30-03-2006
zmień rozmiar tekstu
A+ A-
25-letni mężczyzna o podwójnym – polskim i amerykańskim obywatelstwie, poszukiwany w kilku krajach europejskich został zatrzymany przez śląskich policjantów. Znający kilka języków mężczyzna podejrzewany jest o to, że w ramach zorganizowanej i kierowanej przez siebie międzynarodowej grupy przestępczej dokonywał oszustw na "wnuczka".
Oszust podając się za członka rodziny - zazwyczaj wnuka - zwracał się z pilną prośbą o pożyczenie pieniędzy np. na zakup samochodu po atrakcyjnej cenie. Po uzgodnieniu pożyczki, pieniądze odbierał rzekomy znajomy "wnuczka" bądź "właściciel autosalonu". Oszust osobiście nawiązywał kontakt telefoniczny z przyszłymi ofiarami. Był bardzo elokwentny i znał biegle kilka języków. Z Polski dzwonił do różnych osób na terenie wielu krajów Europy. Do oszustw dochodziło nie tylko w Polsce, ale także w innych krajach europejskich.

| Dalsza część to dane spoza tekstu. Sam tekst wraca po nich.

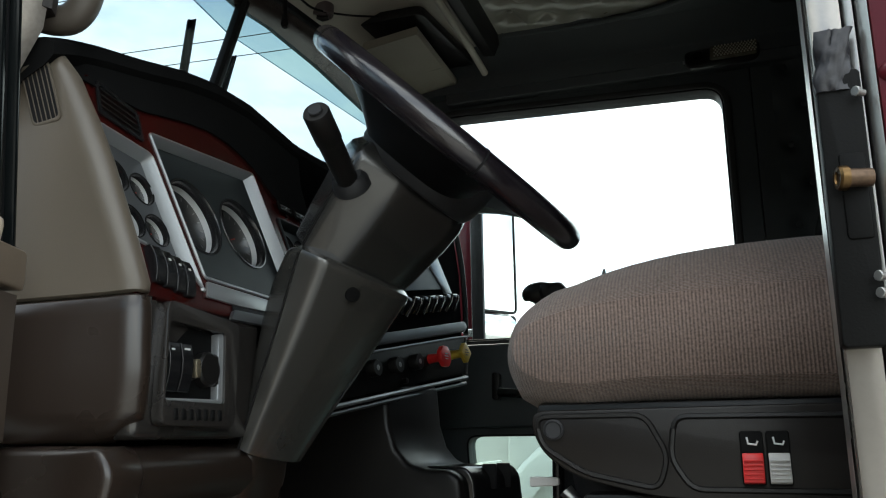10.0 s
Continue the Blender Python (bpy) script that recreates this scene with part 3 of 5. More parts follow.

Polska policja nawiązała międzynarodową współpracę ze służbami kryminalnymi kilku państw, a wymiana informacji i współdziałanie pozwoliło w końcu na zatrzymanie 25-letniego mężczyzny o podwójnym – polskim i amerykańskim – obywatelstwie.
Poszukiwany Europejskim Nakazem Aresztowania oszust został zatrzymany w Toruniu, w wynajmowanym mieszkaniu. Wcześniej był już skazany za oszustwa w Belgii. O popełnienie takich przestępstw podejrzany jest również na terenie Republiki Czeskiej.
Zatrzymany zorganizował i kierował międzynarodową grupą przestępczą zajmującą się wyłudzeniami. Przy zatrzymanym znaleziono kilkanaście telefonów komórkowych i kart SIM, elektroniczne i tradycyjne książki telefoniczne, laptop i inne przedmioty, które wykorzystywał podczas oszustw.
Policja ostrzega, by dokładnie sprawdzać personalia "cudownie odnalezionych" członków bliższej i dalszej rodziny, gdyż oszustwa tego typu zdarzają się coraz częściej, a ich ofiarami padają przede wszystkim osoby starsze.